* _What is needed_
Images are not part of the copy; transcribe all the data exactly.

* _Raw data_

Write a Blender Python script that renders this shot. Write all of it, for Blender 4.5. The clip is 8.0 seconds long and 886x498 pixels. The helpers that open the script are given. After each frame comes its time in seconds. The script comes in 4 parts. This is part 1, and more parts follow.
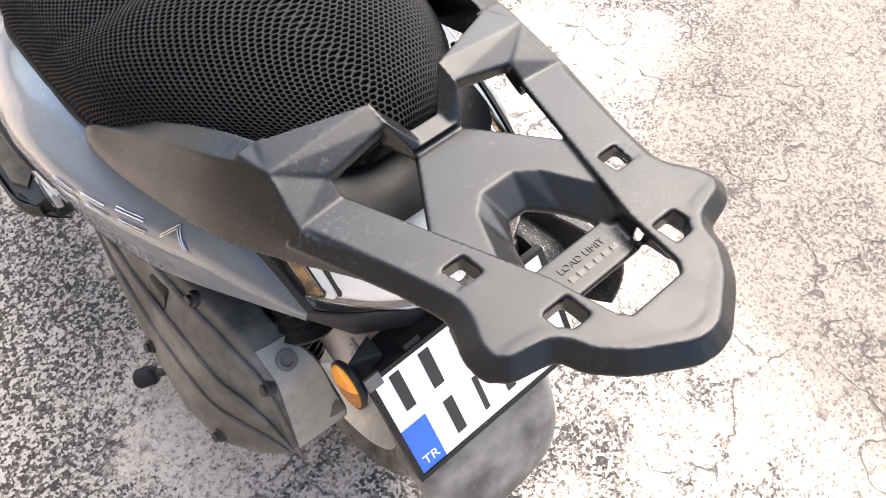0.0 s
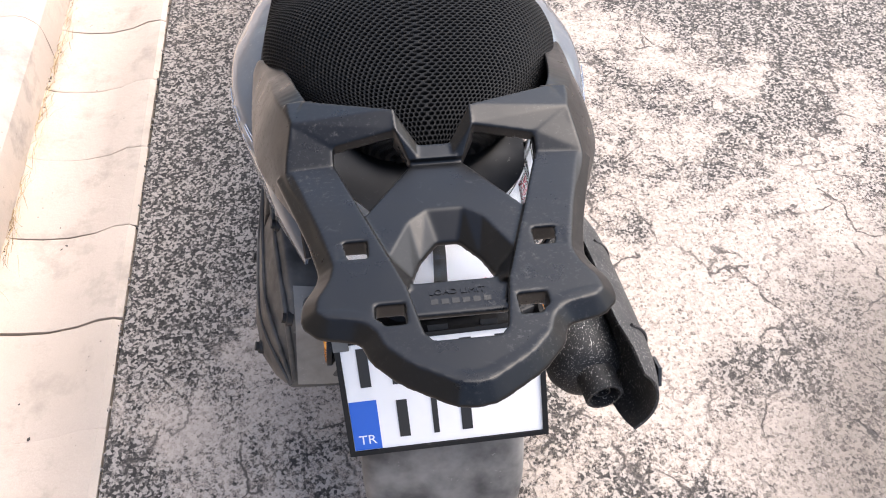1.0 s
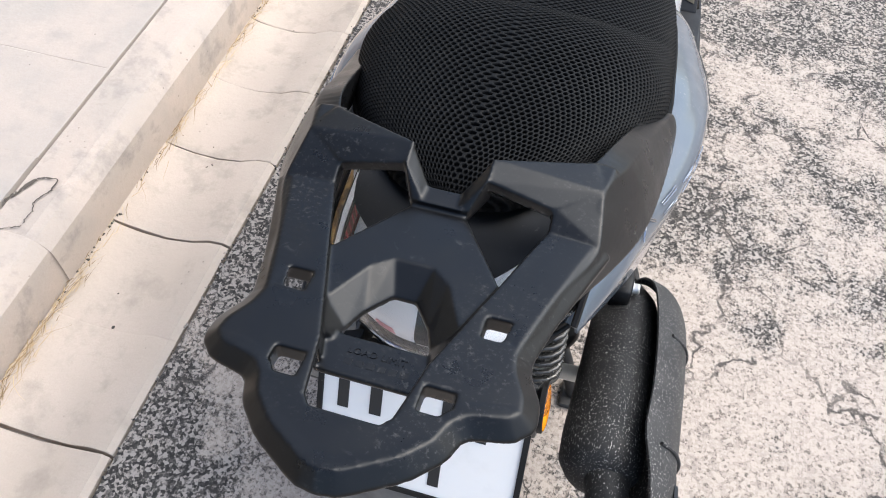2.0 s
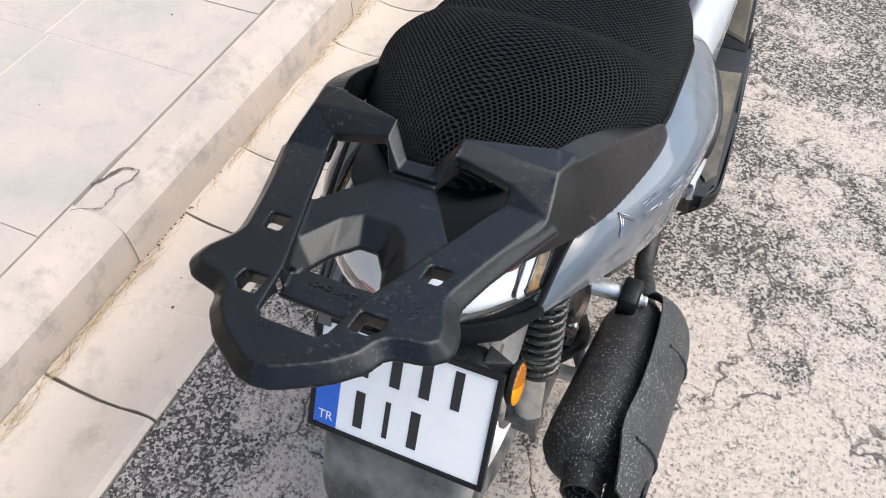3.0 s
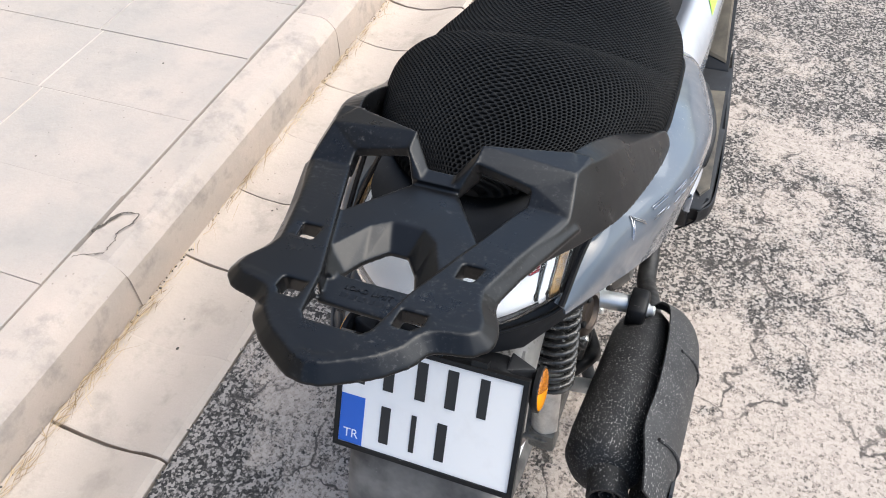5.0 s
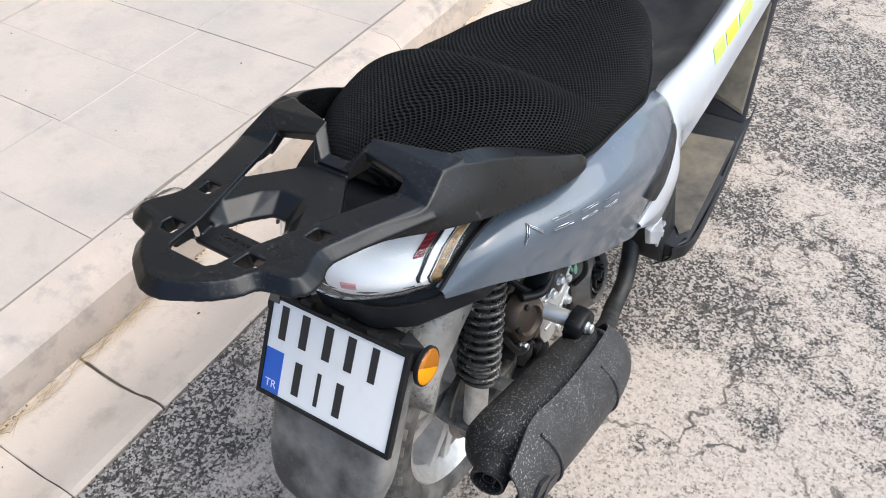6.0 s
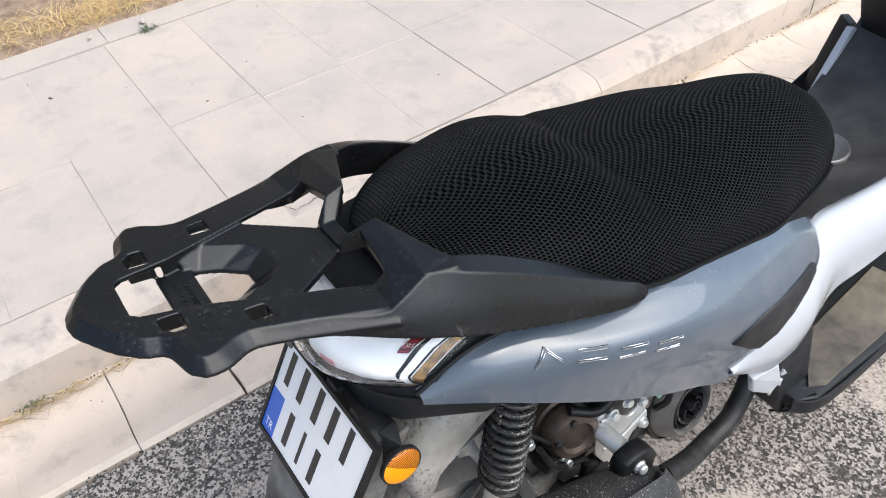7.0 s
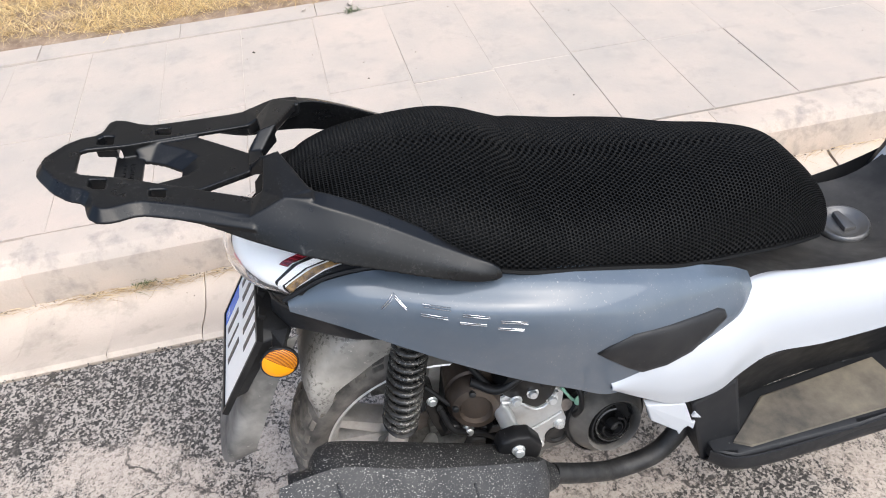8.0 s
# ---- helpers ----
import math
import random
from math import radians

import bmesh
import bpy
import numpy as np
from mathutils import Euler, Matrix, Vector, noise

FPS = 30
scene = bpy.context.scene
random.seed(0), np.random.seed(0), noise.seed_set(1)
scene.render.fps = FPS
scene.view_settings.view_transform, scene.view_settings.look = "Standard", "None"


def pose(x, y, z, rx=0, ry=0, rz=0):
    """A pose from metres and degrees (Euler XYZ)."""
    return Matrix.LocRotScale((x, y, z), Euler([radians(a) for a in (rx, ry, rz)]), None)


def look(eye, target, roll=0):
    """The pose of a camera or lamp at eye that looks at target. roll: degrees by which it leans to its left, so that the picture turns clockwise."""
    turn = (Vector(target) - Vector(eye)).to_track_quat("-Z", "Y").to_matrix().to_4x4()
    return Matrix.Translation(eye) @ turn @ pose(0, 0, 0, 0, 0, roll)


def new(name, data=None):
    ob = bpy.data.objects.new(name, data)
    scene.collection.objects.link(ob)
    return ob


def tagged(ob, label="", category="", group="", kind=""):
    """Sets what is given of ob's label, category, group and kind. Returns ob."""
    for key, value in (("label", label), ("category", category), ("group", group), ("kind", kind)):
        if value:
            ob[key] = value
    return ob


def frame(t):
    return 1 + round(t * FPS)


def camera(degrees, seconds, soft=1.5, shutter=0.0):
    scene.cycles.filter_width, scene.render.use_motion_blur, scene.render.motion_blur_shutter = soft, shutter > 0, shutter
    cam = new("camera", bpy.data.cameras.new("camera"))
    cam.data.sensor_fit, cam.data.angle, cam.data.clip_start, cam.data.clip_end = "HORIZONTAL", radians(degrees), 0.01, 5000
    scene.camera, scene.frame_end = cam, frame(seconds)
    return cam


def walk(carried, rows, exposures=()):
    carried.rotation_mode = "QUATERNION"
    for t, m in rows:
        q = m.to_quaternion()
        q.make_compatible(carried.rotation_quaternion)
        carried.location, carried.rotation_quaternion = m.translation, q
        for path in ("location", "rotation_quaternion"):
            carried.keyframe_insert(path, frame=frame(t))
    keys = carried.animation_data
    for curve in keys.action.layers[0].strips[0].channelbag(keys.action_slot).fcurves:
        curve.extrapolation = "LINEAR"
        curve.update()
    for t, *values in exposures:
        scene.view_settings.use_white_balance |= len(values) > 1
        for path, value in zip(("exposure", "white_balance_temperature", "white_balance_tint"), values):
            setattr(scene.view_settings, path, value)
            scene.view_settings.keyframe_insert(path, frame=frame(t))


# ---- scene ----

* _Response to the exercise_
Write a Blender Python script that renders this shot. Write all of it, for Blender 4.5. The clip is 8.0 seconds long and 886x498 pixels. The helpers that open the script are given. After each frame comes its time in seconds. The script comes in 4 parts. This is part 1, and more parts follow.
0.0 s
1.0 s
2.0 s
3.0 s
5.0 s
6.0 s
7.0 s
8.0 s
# ---- helpers ----
import math
import random
from math import radians

import bmesh
import bpy
import numpy as np
from mathutils import Euler, Matrix, Vector, noise

FPS = 30
scene = bpy.context.scene
random.seed(0), np.random.seed(0), noise.seed_set(1)
scene.render.fps = FPS
scene.view_settings.view_transform, scene.view_settings.look = "Standard", "None"


def pose(x, y, z, rx=0, ry=0, rz=0):
    """A pose from metres and degrees (Euler XYZ)."""
    return Matrix.LocRotScale((x, y, z), Euler([radians(a) for a in (rx, ry, rz)]), None)


def look(eye, target, roll=0):
    """The pose of a camera or lamp at eye that looks at target. roll: degrees by which it leans to its left, so that the picture turns clockwise."""
    turn = (Vector(target) - Vector(eye)).to_track_quat("-Z", "Y").to_matrix().to_4x4()
    return Matrix.Translation(eye) @ turn @ pose(0, 0, 0, 0, 0, roll)


def new(name, data=None):
    ob = bpy.data.objects.new(name, data)
    scene.collection.objects.link(ob)
    return ob


def tagged(ob, label="", category="", group="", kind=""):
    """Sets what is given of ob's label, category, group and kind. Returns ob."""
    for key, value in (("label", label), ("category", category), ("group", group), ("kind", kind)):
        if value:
            ob[key] = value
    return ob


def frame(t):
    return 1 + round(t * FPS)


def camera(degrees, seconds, soft=1.5, shutter=0.0):
    scene.cycles.filter_width, scene.render.use_motion_blur, scene.render.motion_blur_shutter = soft, shutter > 0, shutter
    cam = new("camera", bpy.data.cameras.new("camera"))
    cam.data.sensor_fit, cam.data.angle, cam.data.clip_start, cam.data.clip_end = "HORIZONTAL", radians(degrees), 0.01, 5000
    scene.camera, scene.frame_end = cam, frame(seconds)
    return cam


def walk(carried, rows, exposures=()):
    carried.rotation_mode = "QUATERNION"
    for t, m in rows:
        q = m.to_quaternion()
        q.make_compatible(carried.rotation_quaternion)
        carried.location, carried.rotation_quaternion = m.translation, q
        for path in ("location", "rotation_quaternion"):
            carried.keyframe_insert(path, frame=frame(t))
    keys = carried.animation_data
    for curve in keys.action.layers[0].strips[0].channelbag(keys.action_slot).fcurves:
        curve.extrapolation = "LINEAR"
        curve.update()
    for t, *values in exposures:
        scene.view_settings.use_white_balance |= len(values) > 1
        for path, value in zip(("exposure", "white_balance_temperature", "white_balance_tint"), values):
            setattr(scene.view_settings, path, value)
            scene.view_settings.keyframe_insert(path, frame=frame(t))


# ---- scene ----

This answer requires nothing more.